(Items from a dataset)
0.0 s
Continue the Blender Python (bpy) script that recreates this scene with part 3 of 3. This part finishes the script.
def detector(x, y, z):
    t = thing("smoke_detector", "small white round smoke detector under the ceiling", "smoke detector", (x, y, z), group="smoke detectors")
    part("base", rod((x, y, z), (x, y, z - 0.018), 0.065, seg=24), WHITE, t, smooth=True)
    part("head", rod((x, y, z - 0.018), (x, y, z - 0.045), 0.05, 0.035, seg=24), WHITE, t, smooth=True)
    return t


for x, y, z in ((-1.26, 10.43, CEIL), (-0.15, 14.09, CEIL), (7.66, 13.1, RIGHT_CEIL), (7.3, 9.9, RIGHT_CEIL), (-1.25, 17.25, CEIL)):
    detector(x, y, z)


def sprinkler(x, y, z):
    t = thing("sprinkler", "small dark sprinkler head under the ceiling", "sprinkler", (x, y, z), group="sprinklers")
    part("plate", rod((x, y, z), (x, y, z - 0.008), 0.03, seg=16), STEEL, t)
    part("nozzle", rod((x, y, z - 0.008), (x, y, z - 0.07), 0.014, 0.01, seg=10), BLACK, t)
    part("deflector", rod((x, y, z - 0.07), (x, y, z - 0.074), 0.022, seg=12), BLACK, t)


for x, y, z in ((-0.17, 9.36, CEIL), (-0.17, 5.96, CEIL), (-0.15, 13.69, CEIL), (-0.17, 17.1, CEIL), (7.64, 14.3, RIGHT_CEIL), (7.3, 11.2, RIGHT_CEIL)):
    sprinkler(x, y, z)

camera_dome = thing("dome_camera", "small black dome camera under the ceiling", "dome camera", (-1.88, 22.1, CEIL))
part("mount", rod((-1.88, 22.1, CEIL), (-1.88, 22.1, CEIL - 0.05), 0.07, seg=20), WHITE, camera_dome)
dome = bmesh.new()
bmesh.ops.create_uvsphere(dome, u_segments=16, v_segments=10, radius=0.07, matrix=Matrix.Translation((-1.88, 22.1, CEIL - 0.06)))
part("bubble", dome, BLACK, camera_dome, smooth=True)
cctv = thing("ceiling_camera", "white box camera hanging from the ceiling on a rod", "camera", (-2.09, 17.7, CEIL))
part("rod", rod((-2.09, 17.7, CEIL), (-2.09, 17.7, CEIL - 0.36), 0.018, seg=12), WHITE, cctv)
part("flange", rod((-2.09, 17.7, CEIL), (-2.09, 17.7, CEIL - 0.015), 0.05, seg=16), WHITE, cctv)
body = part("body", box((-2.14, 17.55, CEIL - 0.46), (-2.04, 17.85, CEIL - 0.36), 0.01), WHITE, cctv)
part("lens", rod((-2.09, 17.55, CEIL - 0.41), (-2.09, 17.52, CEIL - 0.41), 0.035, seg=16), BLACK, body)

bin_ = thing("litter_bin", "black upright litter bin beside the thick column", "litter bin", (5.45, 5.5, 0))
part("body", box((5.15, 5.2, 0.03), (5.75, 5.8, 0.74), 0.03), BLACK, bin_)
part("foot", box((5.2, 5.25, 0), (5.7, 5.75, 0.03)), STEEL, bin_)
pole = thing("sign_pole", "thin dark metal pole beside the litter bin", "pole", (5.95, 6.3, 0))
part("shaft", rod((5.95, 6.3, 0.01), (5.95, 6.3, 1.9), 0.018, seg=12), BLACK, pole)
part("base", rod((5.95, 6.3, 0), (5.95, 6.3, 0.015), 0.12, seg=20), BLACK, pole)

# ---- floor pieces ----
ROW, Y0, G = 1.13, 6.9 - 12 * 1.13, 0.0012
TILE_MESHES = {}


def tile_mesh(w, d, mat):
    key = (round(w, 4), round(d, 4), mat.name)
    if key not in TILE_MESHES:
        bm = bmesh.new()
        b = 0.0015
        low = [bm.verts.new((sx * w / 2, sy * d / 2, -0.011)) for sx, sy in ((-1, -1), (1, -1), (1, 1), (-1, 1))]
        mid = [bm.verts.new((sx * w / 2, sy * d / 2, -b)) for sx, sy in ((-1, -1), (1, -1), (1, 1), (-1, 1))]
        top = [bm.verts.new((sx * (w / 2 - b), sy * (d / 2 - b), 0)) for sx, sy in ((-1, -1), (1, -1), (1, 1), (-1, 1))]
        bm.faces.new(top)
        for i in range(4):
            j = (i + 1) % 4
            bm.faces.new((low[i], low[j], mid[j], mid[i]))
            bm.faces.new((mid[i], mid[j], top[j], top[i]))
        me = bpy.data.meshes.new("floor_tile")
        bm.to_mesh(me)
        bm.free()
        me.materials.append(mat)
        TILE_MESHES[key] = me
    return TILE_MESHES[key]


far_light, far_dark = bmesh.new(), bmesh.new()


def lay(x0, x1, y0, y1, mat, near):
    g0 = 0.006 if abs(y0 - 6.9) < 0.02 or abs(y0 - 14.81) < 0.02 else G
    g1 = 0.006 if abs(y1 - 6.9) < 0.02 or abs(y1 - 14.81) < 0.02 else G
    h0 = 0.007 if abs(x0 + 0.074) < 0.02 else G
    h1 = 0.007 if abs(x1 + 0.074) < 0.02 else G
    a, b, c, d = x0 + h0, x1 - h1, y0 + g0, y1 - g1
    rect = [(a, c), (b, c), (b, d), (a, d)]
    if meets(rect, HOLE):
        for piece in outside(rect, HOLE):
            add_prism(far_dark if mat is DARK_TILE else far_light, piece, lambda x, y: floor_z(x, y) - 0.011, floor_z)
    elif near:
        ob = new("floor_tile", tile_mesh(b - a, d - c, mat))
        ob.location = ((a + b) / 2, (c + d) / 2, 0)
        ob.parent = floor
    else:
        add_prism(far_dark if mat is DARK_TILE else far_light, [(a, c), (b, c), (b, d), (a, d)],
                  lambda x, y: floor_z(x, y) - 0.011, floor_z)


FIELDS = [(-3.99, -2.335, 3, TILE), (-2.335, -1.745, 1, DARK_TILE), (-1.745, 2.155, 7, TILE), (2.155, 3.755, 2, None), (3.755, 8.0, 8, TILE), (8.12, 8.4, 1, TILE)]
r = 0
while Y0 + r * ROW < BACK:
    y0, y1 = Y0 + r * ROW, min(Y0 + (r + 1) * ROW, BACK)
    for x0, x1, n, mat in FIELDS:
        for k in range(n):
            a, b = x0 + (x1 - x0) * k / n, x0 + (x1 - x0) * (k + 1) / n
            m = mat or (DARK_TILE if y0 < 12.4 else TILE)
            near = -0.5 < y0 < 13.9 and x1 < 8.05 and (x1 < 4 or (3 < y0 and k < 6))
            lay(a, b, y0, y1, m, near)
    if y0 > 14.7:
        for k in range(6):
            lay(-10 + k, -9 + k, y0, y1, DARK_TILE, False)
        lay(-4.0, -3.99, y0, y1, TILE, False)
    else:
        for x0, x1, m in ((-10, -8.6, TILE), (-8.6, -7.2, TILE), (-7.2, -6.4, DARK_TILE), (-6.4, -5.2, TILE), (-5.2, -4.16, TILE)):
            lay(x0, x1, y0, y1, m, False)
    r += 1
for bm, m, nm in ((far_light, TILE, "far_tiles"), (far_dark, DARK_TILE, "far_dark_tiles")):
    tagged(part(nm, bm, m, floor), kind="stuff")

==

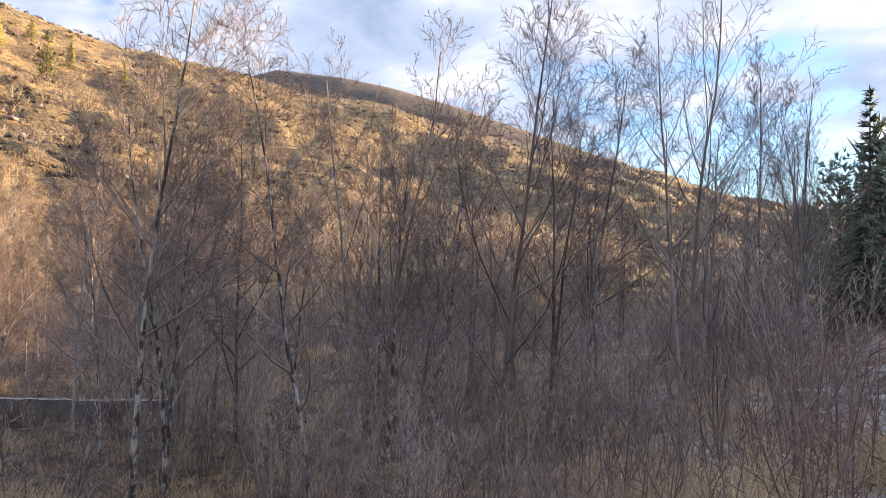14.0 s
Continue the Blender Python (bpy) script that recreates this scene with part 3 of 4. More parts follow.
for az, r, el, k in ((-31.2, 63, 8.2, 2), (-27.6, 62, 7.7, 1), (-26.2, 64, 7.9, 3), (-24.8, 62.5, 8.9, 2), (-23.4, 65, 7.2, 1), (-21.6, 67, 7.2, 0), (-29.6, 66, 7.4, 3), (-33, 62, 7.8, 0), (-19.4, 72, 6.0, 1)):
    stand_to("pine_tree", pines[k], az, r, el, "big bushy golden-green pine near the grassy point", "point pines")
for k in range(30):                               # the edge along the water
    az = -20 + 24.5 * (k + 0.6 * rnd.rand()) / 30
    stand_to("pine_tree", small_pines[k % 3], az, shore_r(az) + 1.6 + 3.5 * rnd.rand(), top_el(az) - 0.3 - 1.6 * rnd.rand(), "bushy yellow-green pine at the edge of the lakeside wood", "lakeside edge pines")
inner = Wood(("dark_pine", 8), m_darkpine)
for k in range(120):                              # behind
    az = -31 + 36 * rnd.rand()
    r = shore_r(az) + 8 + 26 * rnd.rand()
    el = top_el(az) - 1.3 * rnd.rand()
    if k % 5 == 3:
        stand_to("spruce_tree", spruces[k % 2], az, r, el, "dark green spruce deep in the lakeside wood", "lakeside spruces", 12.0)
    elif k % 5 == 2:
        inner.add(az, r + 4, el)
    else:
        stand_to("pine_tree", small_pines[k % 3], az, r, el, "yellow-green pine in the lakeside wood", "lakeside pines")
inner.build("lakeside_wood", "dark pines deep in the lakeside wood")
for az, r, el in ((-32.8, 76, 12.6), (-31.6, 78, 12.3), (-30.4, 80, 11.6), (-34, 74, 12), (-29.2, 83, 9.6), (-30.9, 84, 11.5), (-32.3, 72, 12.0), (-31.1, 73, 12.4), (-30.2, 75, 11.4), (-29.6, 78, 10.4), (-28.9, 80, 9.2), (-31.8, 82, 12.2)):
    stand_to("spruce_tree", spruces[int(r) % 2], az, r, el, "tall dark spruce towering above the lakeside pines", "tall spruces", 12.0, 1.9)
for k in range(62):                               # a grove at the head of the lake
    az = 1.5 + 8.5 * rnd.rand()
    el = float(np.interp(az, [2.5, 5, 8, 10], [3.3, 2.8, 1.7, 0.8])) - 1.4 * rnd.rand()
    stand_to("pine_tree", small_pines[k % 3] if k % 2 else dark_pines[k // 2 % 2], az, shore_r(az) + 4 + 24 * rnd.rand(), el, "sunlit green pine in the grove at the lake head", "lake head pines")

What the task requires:
From the records above, pull out every line containing the word "recreates".

Task result:
Continue the Blender Python (bpy) script that recreates this scene with part 3 of 3. This part finishes the script.
Continue the Blender Python (bpy) script that recreates this scene with part 3 of 4. More parts follow.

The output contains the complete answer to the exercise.